--- START Data section ---

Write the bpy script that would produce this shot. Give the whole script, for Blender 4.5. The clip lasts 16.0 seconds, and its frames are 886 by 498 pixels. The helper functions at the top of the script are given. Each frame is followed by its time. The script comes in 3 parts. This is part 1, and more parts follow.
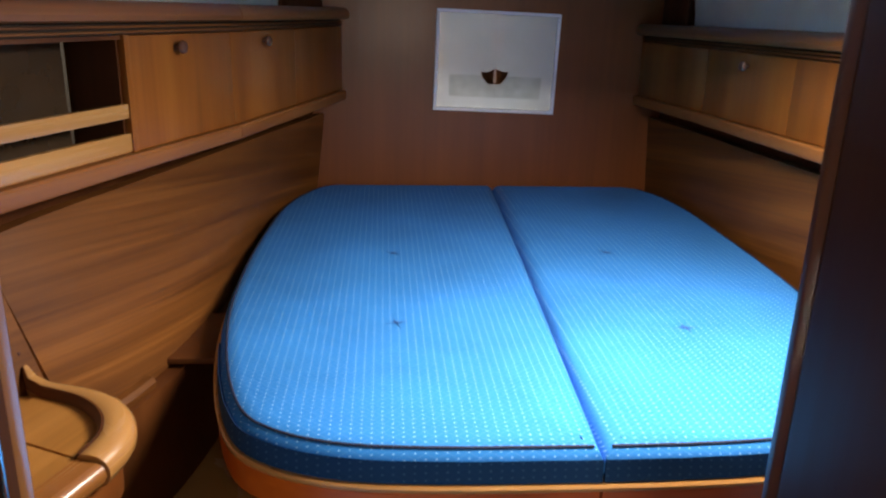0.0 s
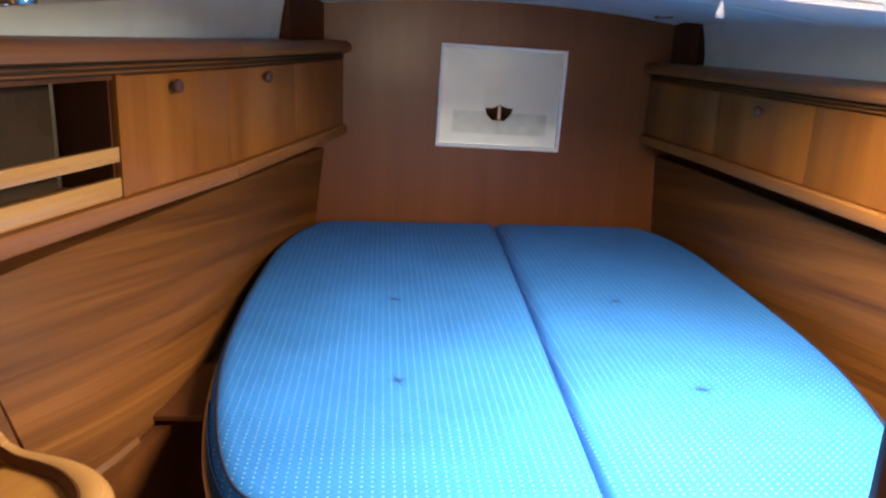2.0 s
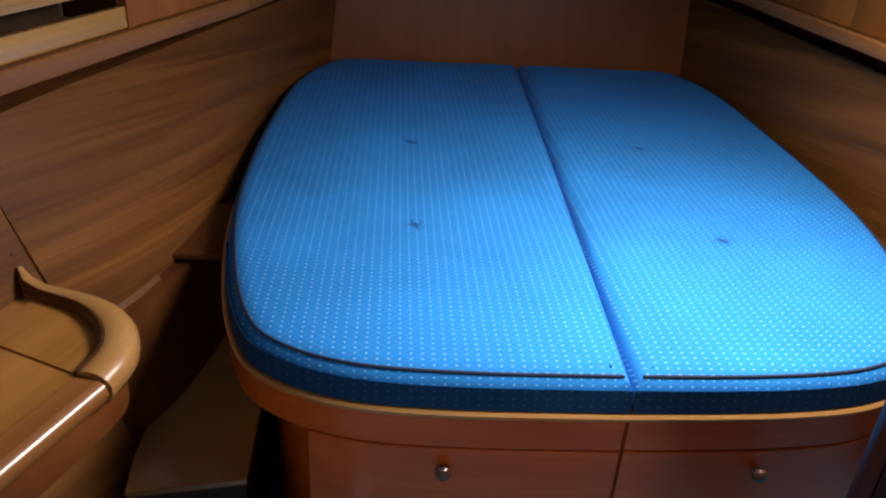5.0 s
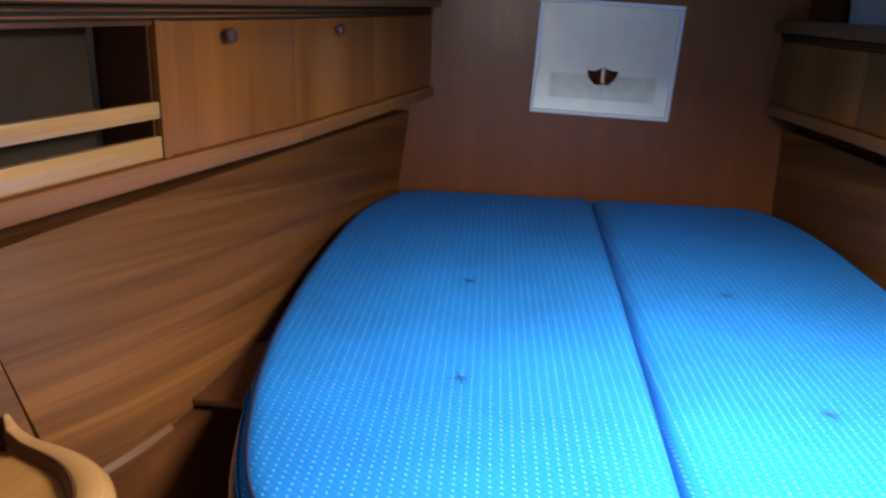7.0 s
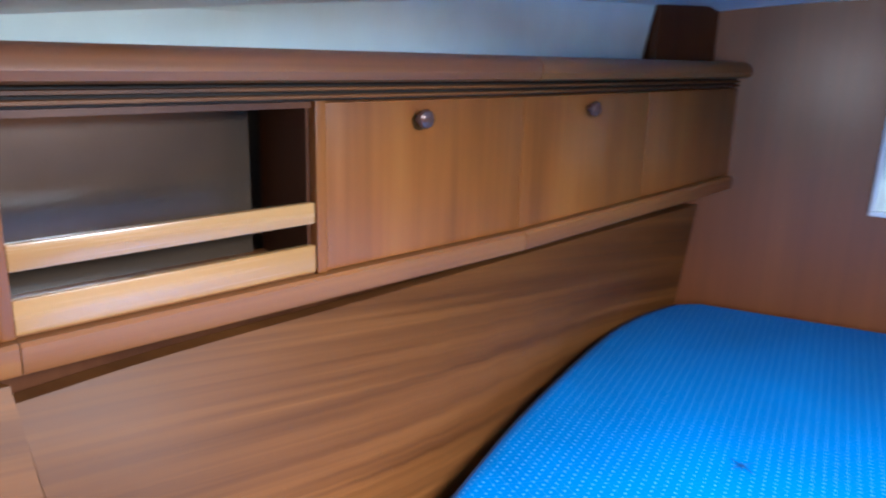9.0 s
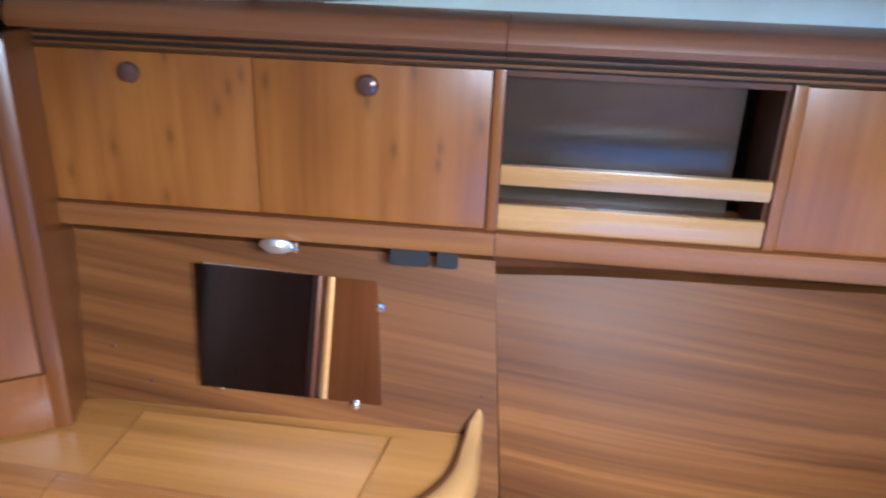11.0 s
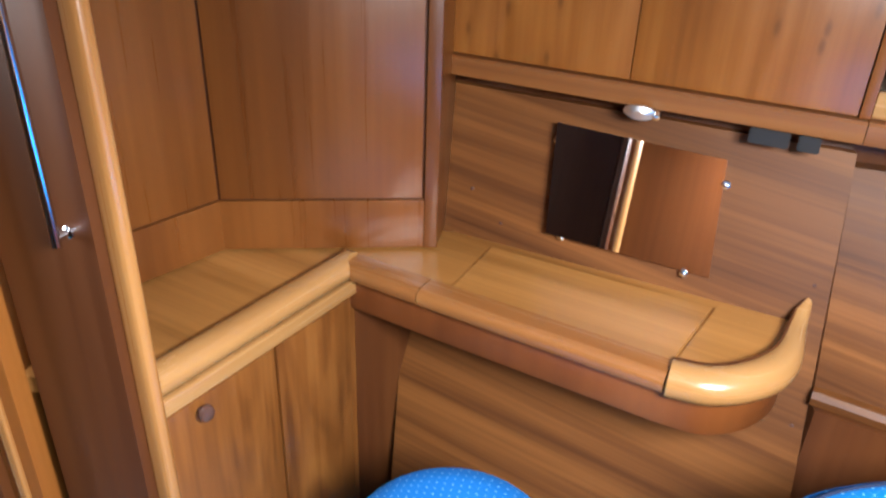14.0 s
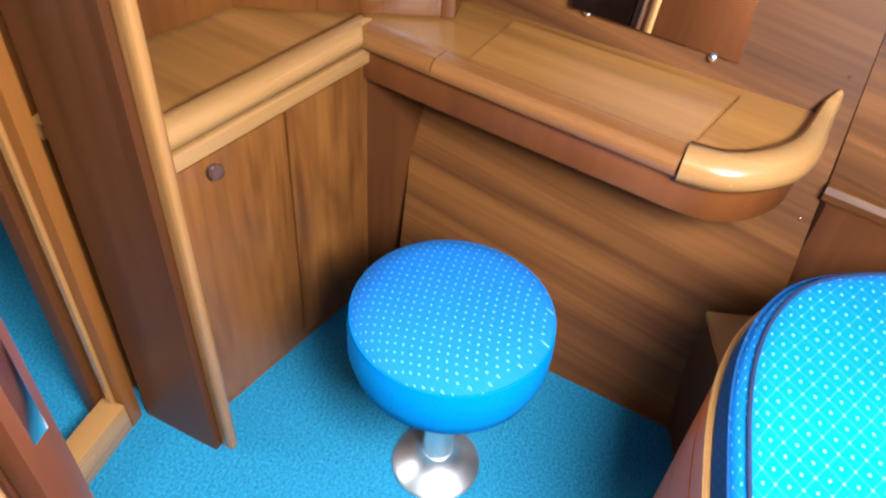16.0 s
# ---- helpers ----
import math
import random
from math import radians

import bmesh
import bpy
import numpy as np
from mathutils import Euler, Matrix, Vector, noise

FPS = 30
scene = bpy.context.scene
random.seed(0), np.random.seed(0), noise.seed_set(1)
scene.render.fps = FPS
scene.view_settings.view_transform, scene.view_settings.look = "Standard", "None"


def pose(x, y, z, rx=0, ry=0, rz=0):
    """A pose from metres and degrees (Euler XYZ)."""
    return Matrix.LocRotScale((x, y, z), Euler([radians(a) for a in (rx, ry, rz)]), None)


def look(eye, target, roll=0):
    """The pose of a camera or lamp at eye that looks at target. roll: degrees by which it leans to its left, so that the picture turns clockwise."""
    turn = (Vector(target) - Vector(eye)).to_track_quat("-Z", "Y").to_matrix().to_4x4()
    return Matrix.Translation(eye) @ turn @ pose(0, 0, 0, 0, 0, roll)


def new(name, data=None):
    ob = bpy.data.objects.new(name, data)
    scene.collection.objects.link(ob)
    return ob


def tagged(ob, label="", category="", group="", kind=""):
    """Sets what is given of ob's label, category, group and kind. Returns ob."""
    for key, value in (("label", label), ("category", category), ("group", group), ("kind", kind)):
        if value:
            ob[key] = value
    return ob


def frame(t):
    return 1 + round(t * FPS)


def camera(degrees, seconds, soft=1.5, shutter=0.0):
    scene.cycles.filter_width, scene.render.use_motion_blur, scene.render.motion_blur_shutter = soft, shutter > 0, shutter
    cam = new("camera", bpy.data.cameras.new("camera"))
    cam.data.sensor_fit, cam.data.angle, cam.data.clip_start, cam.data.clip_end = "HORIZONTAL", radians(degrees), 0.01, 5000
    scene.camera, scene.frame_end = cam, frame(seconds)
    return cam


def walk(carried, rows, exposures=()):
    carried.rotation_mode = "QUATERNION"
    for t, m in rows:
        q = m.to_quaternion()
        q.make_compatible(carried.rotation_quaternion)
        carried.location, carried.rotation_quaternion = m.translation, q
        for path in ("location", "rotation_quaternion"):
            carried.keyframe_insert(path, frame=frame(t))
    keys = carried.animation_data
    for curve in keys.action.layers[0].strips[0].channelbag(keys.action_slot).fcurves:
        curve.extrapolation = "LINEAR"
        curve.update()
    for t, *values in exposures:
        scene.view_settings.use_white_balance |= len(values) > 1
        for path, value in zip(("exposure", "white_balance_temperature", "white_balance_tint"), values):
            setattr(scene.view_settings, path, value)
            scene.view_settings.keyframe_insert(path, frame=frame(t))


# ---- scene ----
cam = camera(61.0, 16.0, 2.2, 0.4)
PATH = [
    (0.0, -0.000, 0.000, 1.298, -4.80, -17.50, 1.57),
    (0.5, -0.016, 0.062, 1.318, -5.26, -16.10, 2.17),
    (1.0, -0.012, 0.085, 1.328, -4.51, -14.48, 1.78),
    (1.5, -0.011, 0.094, 1.332, -4.62, -13.86, 1.80),
    (2.0, -0.016, 0.100, 1.334, -5.14, -15.78, 2.57),
    (2.5, -0.024, 0.099, 1.337, -5.46, -20.23, 2.70),
    (3.0, -0.028, 0.102, 1.333, -5.60, -23.68, 2.95),
    (3.2, -0.029, 0.104, 1.331, -5.73, -24.80, 3.29),
    (5.3, -0.012, 0.135, 1.319, -3.72, -27.73, 3.55),
    (5.5, 0.004, 0.131, 1.313, -1.75, -25.37, 2.91),
    (6.0, 0.032, 0.160, 1.305, -0.56, -22.19, 2.22),
    (6.5, 0.032, 0.221, 1.299, -0.39, -20.70, 2.96),
    (7.0, 0.051, 0.312, 1.295, 2.95, -18.50, 2.64),
    (7.5, 0.030, 0.455, 1.295, 7.70, -16.65, 2.40),
    (8.0, 0.005, 0.568, 1.298, 9.55, -15.25, 4.00),
    (8.2, 0.009, 0.618, 1.296, 11.26, -14.80, 3.10),
    (10.3, 0.286, 0.915, 1.356, 63.30, -21.30, 3.05),
    (10.5, 0.300, 0.926, 1.384, 68.10, -22.90, 2.50),
    (11.0, 0.370, 0.938, 1.402, 78.30, -22.60, 2.10),
    (11.5, 0.447, 0.966, 1.370, 89.97, -18.68, -1.60),
    (12.0, 0.481, 0.839, 1.356, 93.91, -17.33, -0.62),
    (12.5, 0.513, 0.757, 1.347, 96.24, -15.98, 0.31),
    (13.0, 0.513, 0.751, 1.364, 98.09, -18.98, 0.65),
    (13.5, 0.513, 0.768, 1.358, 99.49, -24.56, 0.72),
    (14.0, 0.519, 0.773, 1.344, 98.59, -28.64, 2.17),
    (14.5, 0.532, 0.749, 1.323, 98.61, -32.34, 2.92),
    (15.0, 0.529, 0.763, 1.308, 98.64, -36.01, 3.54),
    (15.5, 0.528, 0.778, 1.302, 98.49, -40.16, 4.56),
    (16.0, 0.526, 0.782, 1.297, 98.78, -43.78, 5.23),
]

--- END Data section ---

> Directions for this task
Transcribe the whole listing, character for character, but not its images.

> Answer below
Write the bpy script that would produce this shot. Give the whole script, for Blender 4.5. The clip lasts 16.0 seconds, and its frames are 886 by 498 pixels. The helper functions at the top of the script are given. Each frame is followed by its time. The script comes in 3 parts. This is part 1, and more parts follow.
0.0 s
2.0 s
5.0 s
7.0 s
9.0 s
11.0 s
14.0 s
16.0 s
# ---- helpers ----
import math
import random
from math import radians

import bmesh
import bpy
import numpy as np
from mathutils import Euler, Matrix, Vector, noise

FPS = 30
scene = bpy.context.scene
random.seed(0), np.random.seed(0), noise.seed_set(1)
scene.render.fps = FPS
scene.view_settings.view_transform, scene.view_settings.look = "Standard", "None"


def pose(x, y, z, rx=0, ry=0, rz=0):
    """A pose from metres and degrees (Euler XYZ)."""
    return Matrix.LocRotScale((x, y, z), Euler([radians(a) for a in (rx, ry, rz)]), None)


def look(eye, target, roll=0):
    """The pose of a camera or lamp at eye that looks at target. roll: degrees by which it leans to its left, so that the picture turns clockwise."""
    turn = (Vector(target) - Vector(eye)).to_track_quat("-Z", "Y").to_matrix().to_4x4()
    return Matrix.Translation(eye) @ turn @ pose(0, 0, 0, 0, 0, roll)


def new(name, data=None):
    ob = bpy.data.objects.new(name, data)
    scene.collection.objects.link(ob)
    return ob


def tagged(ob, label="", category="", group="", kind=""):
    """Sets what is given of ob's label, category, group and kind. Returns ob."""
    for key, value in (("label", label), ("category", category), ("group", group), ("kind", kind)):
        if value:
            ob[key] = value
    return ob


def frame(t):
    return 1 + round(t * FPS)


def camera(degrees, seconds, soft=1.5, shutter=0.0):
    scene.cycles.filter_width, scene.render.use_motion_blur, scene.render.motion_blur_shutter = soft, shutter > 0, shutter
    cam = new("camera", bpy.data.cameras.new("camera"))
    cam.data.sensor_fit, cam.data.angle, cam.data.clip_start, cam.data.clip_end = "HORIZONTAL", radians(degrees), 0.01, 5000
    scene.camera, scene.frame_end = cam, frame(seconds)
    return cam


def walk(carried, rows, exposures=()):
    carried.rotation_mode = "QUATERNION"
    for t, m in rows:
        q = m.to_quaternion()
        q.make_compatible(carried.rotation_quaternion)
        carried.location, carried.rotation_quaternion = m.translation, q
        for path in ("location", "rotation_quaternion"):
            carried.keyframe_insert(path, frame=frame(t))
    keys = carried.animation_data
    for curve in keys.action.layers[0].strips[0].channelbag(keys.action_slot).fcurves:
        curve.extrapolation = "LINEAR"
        curve.update()
    for t, *values in exposures:
        scene.view_settings.use_white_balance |= len(values) > 1
        for path, value in zip(("exposure", "white_balance_temperature", "white_balance_tint"), values):
            setattr(scene.view_settings, path, value)
            scene.view_settings.keyframe_insert(path, frame=frame(t))


# ---- scene ----
cam = camera(61.0, 16.0, 2.2, 0.4)
PATH = [
    (0.0, -0.000, 0.000, 1.298, -4.80, -17.50, 1.57),
    (0.5, -0.016, 0.062, 1.318, -5.26, -16.10, 2.17),
    (1.0, -0.012, 0.085, 1.328, -4.51, -14.48, 1.78),
    (1.5, -0.011, 0.094, 1.332, -4.62, -13.86, 1.80),
    (2.0, -0.016, 0.100, 1.334, -5.14, -15.78, 2.57),
    (2.5, -0.024, 0.099, 1.337, -5.46, -20.23, 2.70),
    (3.0, -0.028, 0.102, 1.333, -5.60, -23.68, 2.95),
    (3.2, -0.029, 0.104, 1.331, -5.73, -24.80, 3.29),
    (5.3, -0.012, 0.135, 1.319, -3.72, -27.73, 3.55),
    (5.5, 0.004, 0.131, 1.313, -1.75, -25.37, 2.91),
    (6.0, 0.032, 0.160, 1.305, -0.56, -22.19, 2.22),
    (6.5, 0.032, 0.221, 1.299, -0.39, -20.70, 2.96),
    (7.0, 0.051, 0.312, 1.295, 2.95, -18.50, 2.64),
    (7.5, 0.030, 0.455, 1.295, 7.70, -16.65, 2.40),
    (8.0, 0.005, 0.568, 1.298, 9.55, -15.25, 4.00),
    (8.2, 0.009, 0.618, 1.296, 11.26, -14.80, 3.10),
    (10.3, 0.286, 0.915, 1.356, 63.30, -21.30, 3.05),
    (10.5, 0.300, 0.926, 1.384, 68.10, -22.90, 2.50),
    (11.0, 0.370, 0.938, 1.402, 78.30, -22.60, 2.10),
    (11.5, 0.447, 0.966, 1.370, 89.97, -18.68, -1.60),
    (12.0, 0.481, 0.839, 1.356, 93.91, -17.33, -0.62),
    (12.5, 0.513, 0.757, 1.347, 96.24, -15.98, 0.31),
    (13.0, 0.513, 0.751, 1.364, 98.09, -18.98, 0.65),
    (13.5, 0.513, 0.768, 1.358, 99.49, -24.56, 0.72),
    (14.0, 0.519, 0.773, 1.344, 98.59, -28.64, 2.17),
    (14.5, 0.532, 0.749, 1.323, 98.61, -32.34, 2.92),
    (15.0, 0.529, 0.763, 1.308, 98.64, -36.01, 3.54),
    (15.5, 0.528, 0.778, 1.302, 98.49, -40.16, 4.56),
    (16.0, 0.526, 0.782, 1.297, 98.78, -43.78, 5.23),
]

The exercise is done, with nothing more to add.